After singing the male lead as a tenor in Wolfgang Amadeus Mozart’s “The Magic Flute,” Bliss caught the opera bug, but he still finished his degree in film. He made a short film that won many awards on the film festival circuit and, in due course, took a job working on the “Dr. Phil” show at Paramount Studios.

“It wasn’t as fulfilling as I hoped,” Bliss said. “It was, in a lot of ways, unrewarding and a little relentless. I wasn’t super-happy.”

Finally, after 2  1/2 seasons of the “Dr. Phil” show, Bliss called his former voice teacher.

 ‘Well, Patrick, I’m going to be a singer, so let’s kick this thing into gear,’ ” Bliss told him.

Bliss started taking lessons with Goeser and paid for them by doing odd jobs, like drywalling Goeser’s garage. He also took a part-time job at the Lego Store. “The best job I ever had,” Bliss said.

Finally, he got a break. A conductor friend from Chapman was able to get Bliss an audition with Joshua Winograde, a senior director with the L.A. Opera. Winograde was impressed enough to have Bliss return to sing for opera legend Plácido Domingo, the L.A. Opera’s artistic director.

Bliss had a list of audition pieces; Domingo chose a Spanish song from the Three Tenors album for Bliss to sing.

“I stood there singing it for Plácido and a few other songs, and then he said, ‘OK. I approve.’ 

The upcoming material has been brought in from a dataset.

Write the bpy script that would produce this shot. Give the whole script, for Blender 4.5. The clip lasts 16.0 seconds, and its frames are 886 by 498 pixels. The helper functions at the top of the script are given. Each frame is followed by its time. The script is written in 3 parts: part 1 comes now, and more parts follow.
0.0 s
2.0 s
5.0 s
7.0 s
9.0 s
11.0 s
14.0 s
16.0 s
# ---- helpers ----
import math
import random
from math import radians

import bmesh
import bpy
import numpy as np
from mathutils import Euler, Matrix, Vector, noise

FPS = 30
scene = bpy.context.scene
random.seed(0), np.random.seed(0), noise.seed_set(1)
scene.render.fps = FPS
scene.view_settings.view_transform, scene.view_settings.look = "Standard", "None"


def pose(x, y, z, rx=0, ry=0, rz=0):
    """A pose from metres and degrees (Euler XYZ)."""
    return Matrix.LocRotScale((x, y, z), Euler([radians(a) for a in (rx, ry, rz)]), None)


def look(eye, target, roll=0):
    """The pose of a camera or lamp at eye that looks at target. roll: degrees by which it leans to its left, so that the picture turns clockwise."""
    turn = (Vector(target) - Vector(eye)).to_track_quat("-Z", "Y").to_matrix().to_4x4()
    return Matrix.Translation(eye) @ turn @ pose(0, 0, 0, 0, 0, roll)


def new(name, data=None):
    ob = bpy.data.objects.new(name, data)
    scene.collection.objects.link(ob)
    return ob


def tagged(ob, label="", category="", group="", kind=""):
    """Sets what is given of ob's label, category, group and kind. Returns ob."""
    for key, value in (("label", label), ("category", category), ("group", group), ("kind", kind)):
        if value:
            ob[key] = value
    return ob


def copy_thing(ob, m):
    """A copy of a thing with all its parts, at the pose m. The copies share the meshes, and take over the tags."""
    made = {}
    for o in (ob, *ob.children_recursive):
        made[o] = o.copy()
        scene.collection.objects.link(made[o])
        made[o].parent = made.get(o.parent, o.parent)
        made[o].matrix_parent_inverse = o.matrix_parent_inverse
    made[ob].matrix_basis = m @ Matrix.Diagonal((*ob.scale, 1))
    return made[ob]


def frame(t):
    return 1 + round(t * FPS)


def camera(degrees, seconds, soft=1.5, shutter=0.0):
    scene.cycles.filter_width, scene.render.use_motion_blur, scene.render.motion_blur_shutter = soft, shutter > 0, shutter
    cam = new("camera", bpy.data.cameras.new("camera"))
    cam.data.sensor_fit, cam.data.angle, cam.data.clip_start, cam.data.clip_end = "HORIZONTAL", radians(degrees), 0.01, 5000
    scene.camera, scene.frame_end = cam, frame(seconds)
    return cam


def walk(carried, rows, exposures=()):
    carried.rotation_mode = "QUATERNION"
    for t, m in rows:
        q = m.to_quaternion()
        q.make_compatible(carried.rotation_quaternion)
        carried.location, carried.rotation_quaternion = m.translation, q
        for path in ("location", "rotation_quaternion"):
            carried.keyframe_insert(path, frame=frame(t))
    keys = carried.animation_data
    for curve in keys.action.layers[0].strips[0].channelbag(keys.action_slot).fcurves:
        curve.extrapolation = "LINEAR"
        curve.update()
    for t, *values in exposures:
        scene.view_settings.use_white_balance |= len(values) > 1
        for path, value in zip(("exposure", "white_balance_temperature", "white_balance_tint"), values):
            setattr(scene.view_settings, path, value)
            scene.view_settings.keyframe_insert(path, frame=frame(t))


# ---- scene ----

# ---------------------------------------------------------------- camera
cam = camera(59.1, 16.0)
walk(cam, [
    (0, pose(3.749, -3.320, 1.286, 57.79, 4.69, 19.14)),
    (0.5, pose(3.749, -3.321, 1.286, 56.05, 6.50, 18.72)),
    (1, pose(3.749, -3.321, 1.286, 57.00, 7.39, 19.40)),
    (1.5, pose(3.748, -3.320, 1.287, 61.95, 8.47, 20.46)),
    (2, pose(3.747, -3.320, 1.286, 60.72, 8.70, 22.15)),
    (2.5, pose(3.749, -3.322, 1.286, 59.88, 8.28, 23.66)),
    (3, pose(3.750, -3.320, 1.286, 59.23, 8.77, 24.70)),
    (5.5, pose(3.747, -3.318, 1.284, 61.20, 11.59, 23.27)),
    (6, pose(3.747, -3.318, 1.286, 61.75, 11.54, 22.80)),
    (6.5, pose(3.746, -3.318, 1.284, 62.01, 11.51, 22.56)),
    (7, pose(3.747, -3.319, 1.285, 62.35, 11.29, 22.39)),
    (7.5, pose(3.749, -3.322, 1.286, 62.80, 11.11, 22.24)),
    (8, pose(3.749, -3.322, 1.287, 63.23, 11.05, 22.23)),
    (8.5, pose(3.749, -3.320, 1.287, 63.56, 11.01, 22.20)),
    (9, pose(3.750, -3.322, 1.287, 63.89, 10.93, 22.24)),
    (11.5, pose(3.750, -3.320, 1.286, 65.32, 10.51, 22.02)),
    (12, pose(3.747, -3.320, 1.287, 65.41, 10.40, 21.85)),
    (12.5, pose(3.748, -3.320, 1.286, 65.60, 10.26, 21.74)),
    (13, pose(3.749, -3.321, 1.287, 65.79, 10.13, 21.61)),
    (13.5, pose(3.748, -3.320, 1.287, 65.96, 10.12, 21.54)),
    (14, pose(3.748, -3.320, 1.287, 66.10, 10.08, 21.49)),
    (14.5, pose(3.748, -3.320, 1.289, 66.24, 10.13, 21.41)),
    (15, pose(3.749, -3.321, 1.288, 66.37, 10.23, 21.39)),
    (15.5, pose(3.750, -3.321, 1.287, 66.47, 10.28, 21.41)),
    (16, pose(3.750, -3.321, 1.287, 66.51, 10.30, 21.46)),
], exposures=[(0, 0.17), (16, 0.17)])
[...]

Bliss was part of the L.A. Opera’s young artists program for two years and then scored another big audition, this time for James Levine, artistic director of New York’s Metropolitan Opera. Bliss was accepted into the Met’s Lindemann Young Artist Development Program, which he finished in 2015.

“My first gig out of the Met young artists program was a tour of several southern cities in England with the Glyndebourne Company,” Bliss said. “After that I came home and L.A. Opera hired me to sing, of all things, Tamino in ‘The Magic Flute.’ I’ve been super, super fortunate and have a very full schedule with a lot of exciting companies. My furthest out gig is scheduled to wrap up in 2020. It’s kind of wild.”

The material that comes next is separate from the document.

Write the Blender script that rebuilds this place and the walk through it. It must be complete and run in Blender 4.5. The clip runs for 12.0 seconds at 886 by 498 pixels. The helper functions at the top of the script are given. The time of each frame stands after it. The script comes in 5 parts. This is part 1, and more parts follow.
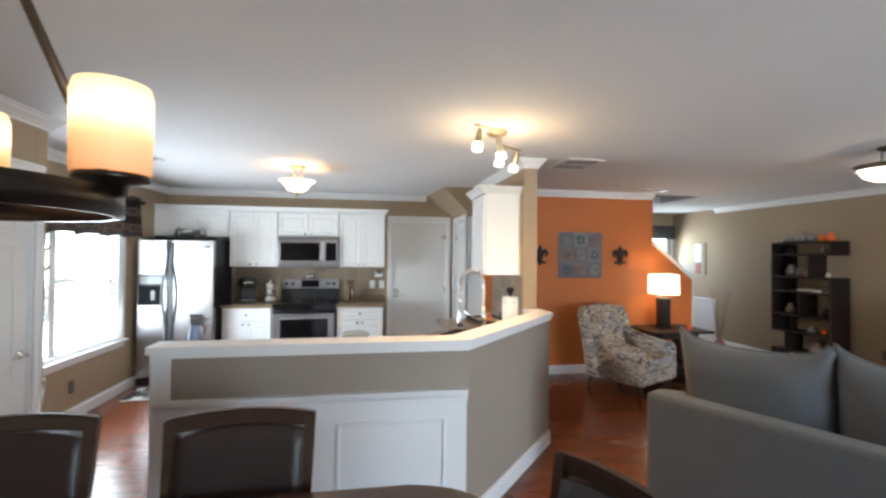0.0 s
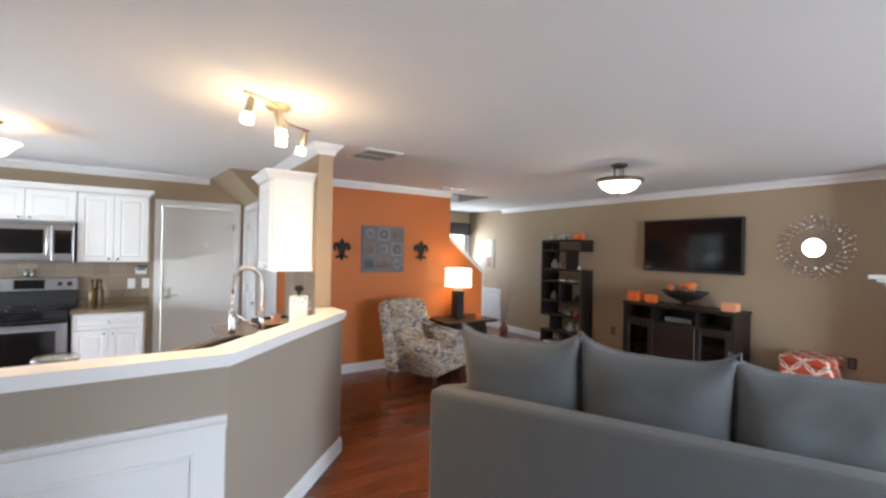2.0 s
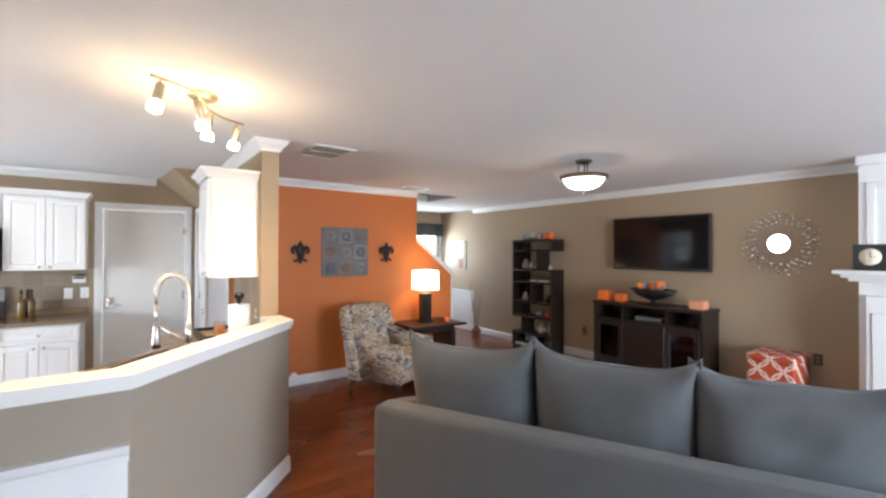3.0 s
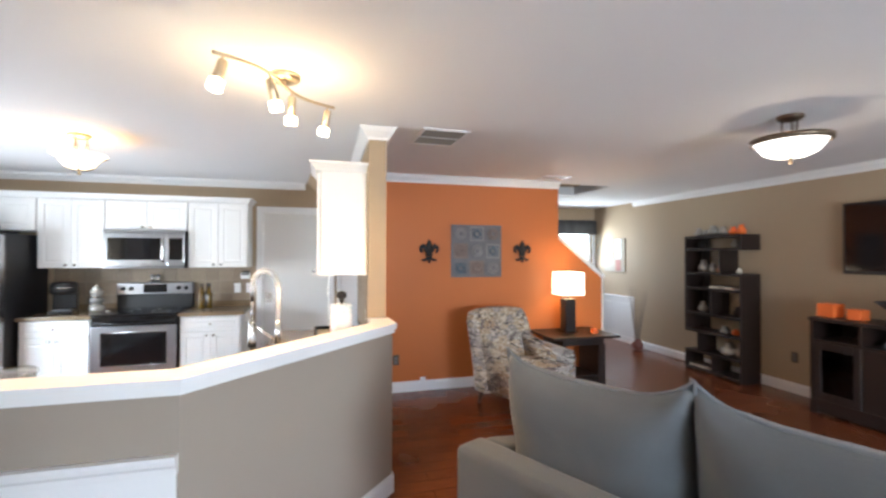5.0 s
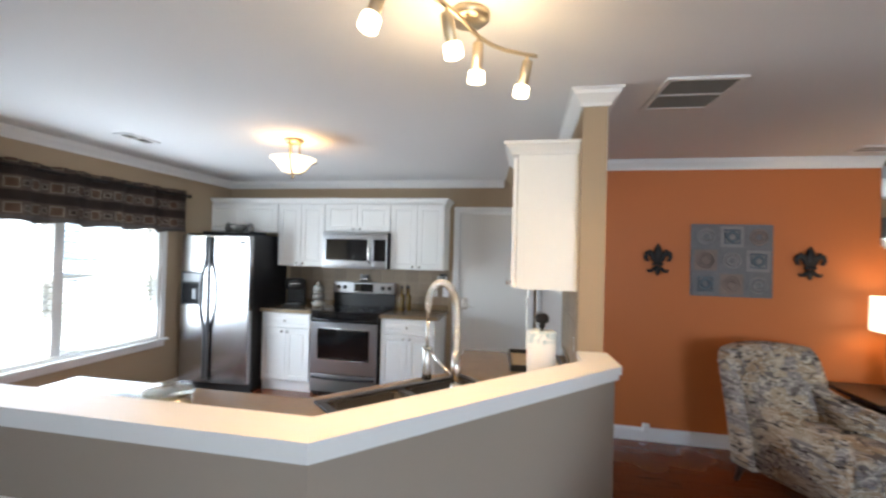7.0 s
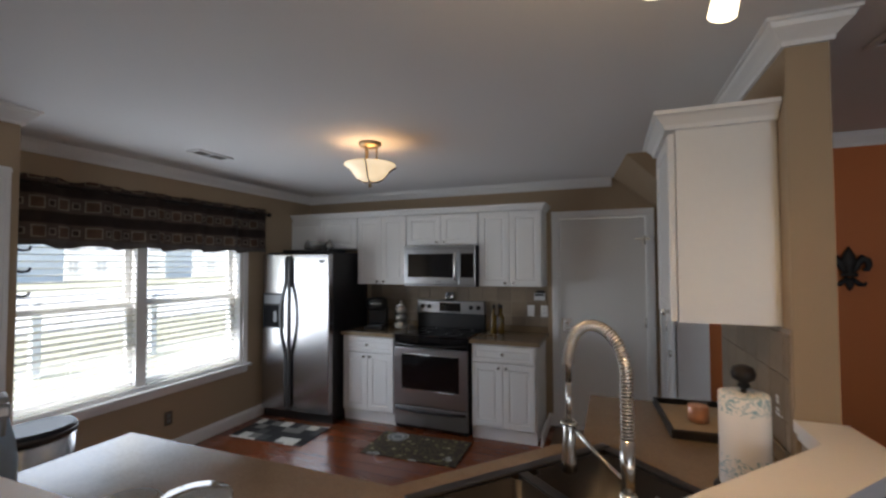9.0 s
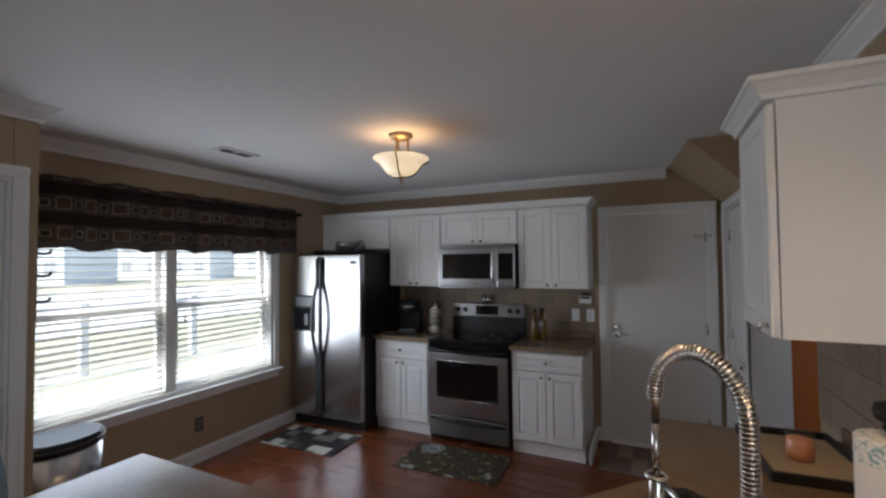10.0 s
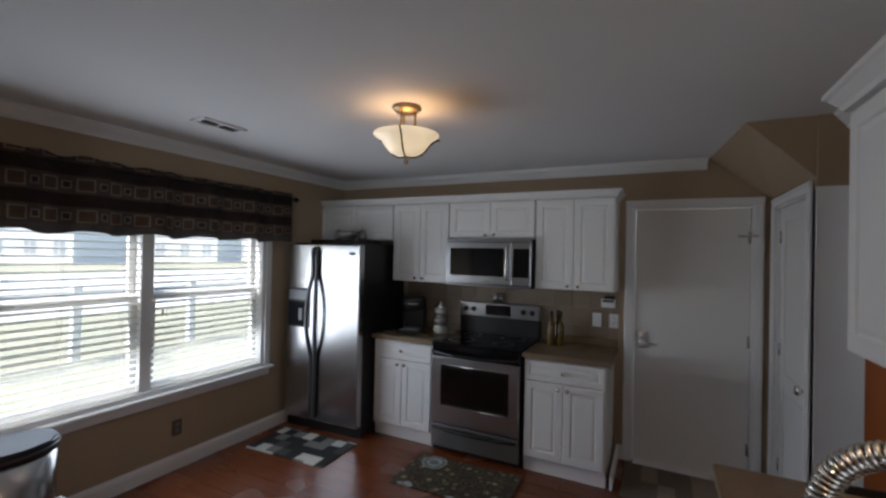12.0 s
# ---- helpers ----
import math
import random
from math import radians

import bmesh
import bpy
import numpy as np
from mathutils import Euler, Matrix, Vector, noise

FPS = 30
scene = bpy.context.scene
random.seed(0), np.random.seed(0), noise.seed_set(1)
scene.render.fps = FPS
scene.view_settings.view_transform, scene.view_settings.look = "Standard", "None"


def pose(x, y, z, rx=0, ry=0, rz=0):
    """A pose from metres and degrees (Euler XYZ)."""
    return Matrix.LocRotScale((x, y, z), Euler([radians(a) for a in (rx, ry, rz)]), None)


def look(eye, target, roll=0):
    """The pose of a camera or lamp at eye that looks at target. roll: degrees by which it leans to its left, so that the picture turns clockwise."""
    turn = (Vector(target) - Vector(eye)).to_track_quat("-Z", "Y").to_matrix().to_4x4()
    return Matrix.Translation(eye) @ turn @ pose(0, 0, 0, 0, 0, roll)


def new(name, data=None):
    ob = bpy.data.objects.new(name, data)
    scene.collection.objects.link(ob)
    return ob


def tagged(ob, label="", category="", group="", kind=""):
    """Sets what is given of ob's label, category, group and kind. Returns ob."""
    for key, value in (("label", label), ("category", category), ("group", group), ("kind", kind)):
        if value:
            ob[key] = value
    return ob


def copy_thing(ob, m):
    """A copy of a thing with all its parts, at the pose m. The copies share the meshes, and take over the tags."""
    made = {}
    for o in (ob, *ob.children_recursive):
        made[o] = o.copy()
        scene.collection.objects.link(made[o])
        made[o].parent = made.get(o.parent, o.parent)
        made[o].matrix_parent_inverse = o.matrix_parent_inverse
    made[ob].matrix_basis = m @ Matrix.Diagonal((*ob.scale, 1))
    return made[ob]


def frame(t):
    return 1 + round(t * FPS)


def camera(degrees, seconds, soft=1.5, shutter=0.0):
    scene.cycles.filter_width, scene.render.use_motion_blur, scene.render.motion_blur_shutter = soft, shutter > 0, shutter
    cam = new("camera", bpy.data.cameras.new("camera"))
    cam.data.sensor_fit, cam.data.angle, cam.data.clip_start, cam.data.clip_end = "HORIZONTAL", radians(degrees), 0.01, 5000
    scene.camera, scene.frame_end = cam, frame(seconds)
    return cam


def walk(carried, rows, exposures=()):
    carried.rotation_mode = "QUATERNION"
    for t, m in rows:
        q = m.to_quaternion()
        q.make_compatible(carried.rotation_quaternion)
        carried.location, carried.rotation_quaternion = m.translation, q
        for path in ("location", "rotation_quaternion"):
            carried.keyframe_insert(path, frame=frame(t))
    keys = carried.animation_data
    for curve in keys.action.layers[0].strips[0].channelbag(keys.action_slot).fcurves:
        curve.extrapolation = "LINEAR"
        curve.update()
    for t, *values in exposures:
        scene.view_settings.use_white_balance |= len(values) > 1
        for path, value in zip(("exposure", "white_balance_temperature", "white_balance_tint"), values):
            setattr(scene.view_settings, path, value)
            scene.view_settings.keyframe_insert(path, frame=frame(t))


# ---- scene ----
cam = camera(91.5, 12.0, soft=2.5, shutter=0.4)
PATH = [
    (0, (1.274, 1.742, 1.571), (1.604, 3.715, 1.597), 0.5),
    (0.5, (1.307, 1.754, 1.565), (1.844, 3.681, 1.592), 0.7),
    (1, (1.346, 1.78, 1.576), (2.103, 3.63, 1.601), 0.7),
    (1.5, (1.456, 1.798, 1.577), (2.412, 3.555, 1.597), 0.5),
    (2, (1.54, 1.933, 1.584), (2.645, 3.6, 1.59), 1.1),
    (2.5, (1.698, 1.911, 1.585), (2.855, 3.542, 1.597), 0.1),
    (2.7, (1.744, 1.94, 1.59), (2.928, 3.552, 1.602), 0.2),
    (4.3, (2.174, 2.204, 1.548), (3.095, 3.98, 1.57), -0.0),
    (4.5, (2.236, 2.256, 1.557), (3.053, 4.081, 1.574), -0.0),
    (5, (2.339, 2.366, 1.544), (2.863, 4.296, 1.568), 0.1),
    (5.5, (2.381, 2.547, 1.547), (2.677, 4.525, 1.565), 0.8),
    (6, (2.391, 2.759, 1.56), (2.485, 4.756, 1.573), 1.4),
    (6.5, (2.386, 2.95, 1.572), (2.251, 4.945, 1.586), 1.6),
    (7, (2.362, 3.123, 1.571), (1.979, 5.086, 1.596), 1.5),
    (7.2, (2.338, 3.182, 1.571), (1.858, 5.123, 1.602), 1.5),
    (8.8, (2.093, 3.637, 1.617), (1.398, 5.512, 1.674), 0.0),
    (9, (2.063, 3.664, 1.62), (1.341, 5.528, 1.685), -0.2),
    (9.5, (2.012, 3.796, 1.624), (1.197, 5.621, 1.692), -0.6),
    (10, (1.944, 3.893, 1.634), (1.08, 5.695, 1.696), -0.5),
    (10.5, (1.871, 3.978, 1.649), (1.051, 5.801, 1.701), 0.0),
    (11, (1.828, 4.093, 1.661), (1.006, 5.915, 1.694), 0.4),
    (11.5, (1.777, 4.185, 1.669), (0.94, 6.001, 1.687), 0.8),
    (12, (1.761, 4.247, 1.661), (0.866, 6.036, 1.682), 1.3),
]
EXPOSURES = [(0.0, 2.98, 6050, 6), (2.5, 3.33, 6120, 10), (4.5, 3.46, 6050, 9), (5.5, 3.34, 5950, 8), (6.5, 2.93, 5980, 7), (7.2, 2.73, 6000, 7), (8.8, 1.34, 6300, 12), (10.0, 1.14, 6180, 12), (12.0, 0.95, 6120, 12)]
walk(cam, [(t, look(eye, target, roll)) for t, eye, target, roll in PATH],
     exposures=EXPOSURES)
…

But in his hometown, you can discover him for free, courtesy of the Harriman-Jewell Series.

7 p.m. Oct. 22. Folly Theater, 300 W. 12th. Free. Visit HJSeries.org to download tickets.

Mozart’s Requiem

Wolfgang Amadeus Mozart died before he was able to complete his Requiem, so his widow, Constanze, desperate for money and needing to collect the commission, employed Joseph Eybler and later Franz Xaver Sussmayr to finish things up quickly. Scholars have always been troubled by their rushed work.

The Kansas City Symphony and the Kansas City Symphony Chorus will perform a realization of the Requiem by Mozart scholar Robert Levin that many critics consider one of the finest. Levin more closely hews to Mozart’s style in small and large details.

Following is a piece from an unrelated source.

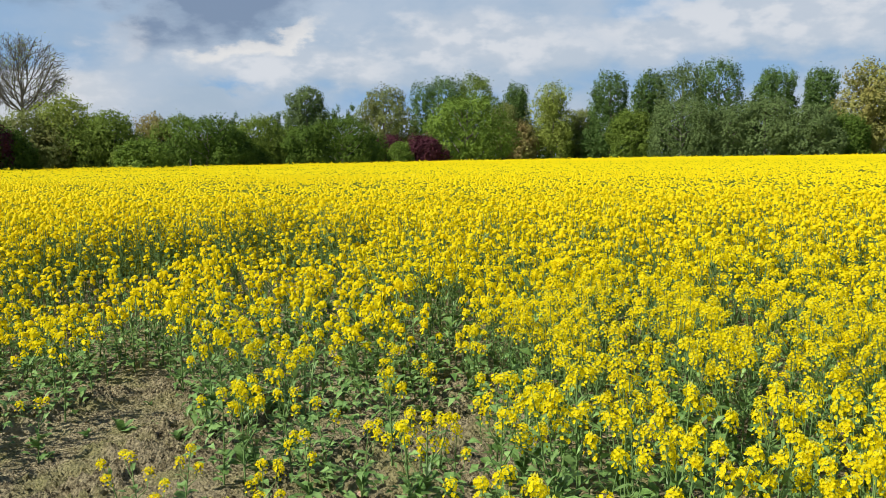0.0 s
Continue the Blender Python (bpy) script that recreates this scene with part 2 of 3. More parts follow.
def scatter(templates, which, place, yaw, size, lean=None):
    """Many copies of the templates in one set of arrays. size: one factor or three for each copy; lean: x and y shear."""
    out = []
    size = np.broadcast_to(np.asarray(size, float).reshape(len(place), -1), (len(place), 3))
    for k, (V, F, M) in enumerate(templates):
        idx = np.nonzero(which == k)[0]
        if not len(idx):
            continue
        c, s = np.cos(yaw[idx])[:, None], np.sin(yaw[idx])[:, None]
        S = size[idx]
        x, y, z = V[None, :, 0] * S[:, :1], V[None, :, 1] * S[:, 1:2], V[None, :, 2] * S[:, 2:]
        X, Y = x * c - y * s, x * s + y * c
        if lean is not None:
            X, Y = X + z * lean[idx, :1], Y + z * lean[idx, 1:]
        P = np.stack((X, Y, z), 2) + place[idx][:, None, :]
        G = F[None] + (np.arange(len(idx)) * len(V))[:, None, None]
        out.append((P.reshape(-1, 3), G.reshape(-1, 3), np.tile(M, len(idx))))
    return join(out)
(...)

The program will open with the Symphony No. 1 for Organ and Orchestra by Alexandre Guilmant. Written for the large symphonic organs of 19th century France, Guillmant’s symphony has a big sound. I mean, really big. With superb organist Paul Jacobs at the keyboard of the Casavant organ, it should rock Helzberg Hall.

7 p.m. Oct. 20; 8 p.m. Oct. 21 and 22; and 2 p.m. Oct. 23. Helzberg Hall, Kauffman Center for the Performing Arts. $38-$88. 816-471-0400 or KCSymphony.org.

Puccini at UMKC

Although not performed all that often, “Suor Angelica” and “Gianni Schicchi” contain some of Giacomo Puccini’s most gorgeous music. The opera department of UMKC’s Conservatory of Music and Dance will present the two one-act operas for four performances.

“Suor Angelica” and “Gianni Schicchi” with “Il Tabarro” make up Puccini’s Il Trittico, three operas he intended to be performed together. Today, they are often performed singly or in various combinations.

“Suor Angelica” is the story of Sister Angelica, who entered a convent after being forced to give up her illegitimate son. “Gianni Schicchi,” based on an episode from Dante’s “Inferno,” is more of a farce. Although the opera is mostly comic, it includes one of the most lushly romantic arias ever written: “O Mio Babbino Caro.”

7:30 pm. Oct. 20-22 and 2:30 p.m. Oct. 23. White Recital Hall, 4949 Cherry St. $12. 813-235-6222 or tinyurl.com/zgh4hro.

Danish String Quartet in Mission

The Danish String Quartet is as sleek, stylish and elegant as a fine piece of Danish modern furniture. These four young musicians are breathing new life into the chamber music repertoire with energy and flair.

On the program on Friday, Oct. 21, presented by the Friends of Chamber Music, is a fugue by Johann Sebastian Bach arranged by Mozart, the String Quartet No. 12 by Ludwig Van Beethoven and the String Quartet No. 15 by Dmitri Shostakovich.

8 p.m. Oct. 21. 1900 Building, 1900 Shawnee Mission Parkway, Mission Woods. $35. 816-561-9999 or ChamberMusic.org.